LONDON (Reuters) - First there were the thought police, then the surveillance society, now Britons fear the carbon cops are coming to ensure compliance with climate change legislation, a survey showed on Wednesday.
And with warnings of global catastrophe ringing in their ears some people fear that failure to cut personal carbon emissions will eventually result in enforced carbon behaviour re-education, the Energy Saving Trust said.
It said 41 percent of Britons think the country will need its own Carbon Police Force by mid-century and one quarter believe repeat offenders will have to go into carbon rehab and take carbon addiction classes.
“The UK’s perception is that by 2050 we could have the sort of draconian infringements on our civil liberties that have been highlighted in our research. This need not be the case,” said EST chief Philip Sellwood said.
“The carbon emissions we all produce from our homes and travel amount to over 40 per cent of the UK’s total emissions so we all have a part to play.”
The survey coincides with the EST’s “Emission Impossible, a vision for a low carbon lifestyle by 2050.”

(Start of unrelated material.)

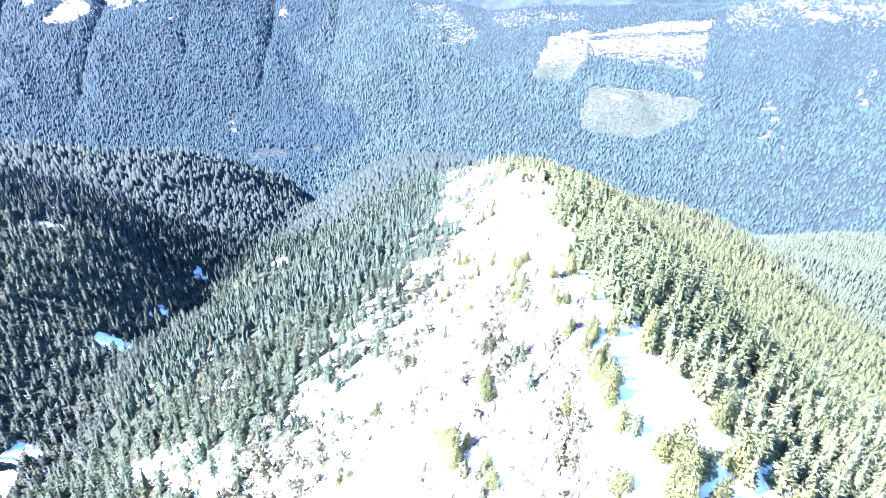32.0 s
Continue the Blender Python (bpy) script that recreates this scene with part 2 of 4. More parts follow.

EST, set up to help people to kick their carbon habit, wants more home power generation, smart meters in homes to help cut power consumption, less water wastage, more reuse and recycling and more emphasis on efficient appliances.
“Our report outlines the Energy Saving Trust’s vision for achieving a low-carbon lifestyle by 2050 where we meet our 80 per cent reduction targets without adopting austere lifestyles or making unpleasant personal sacrifices,” Sellwood said.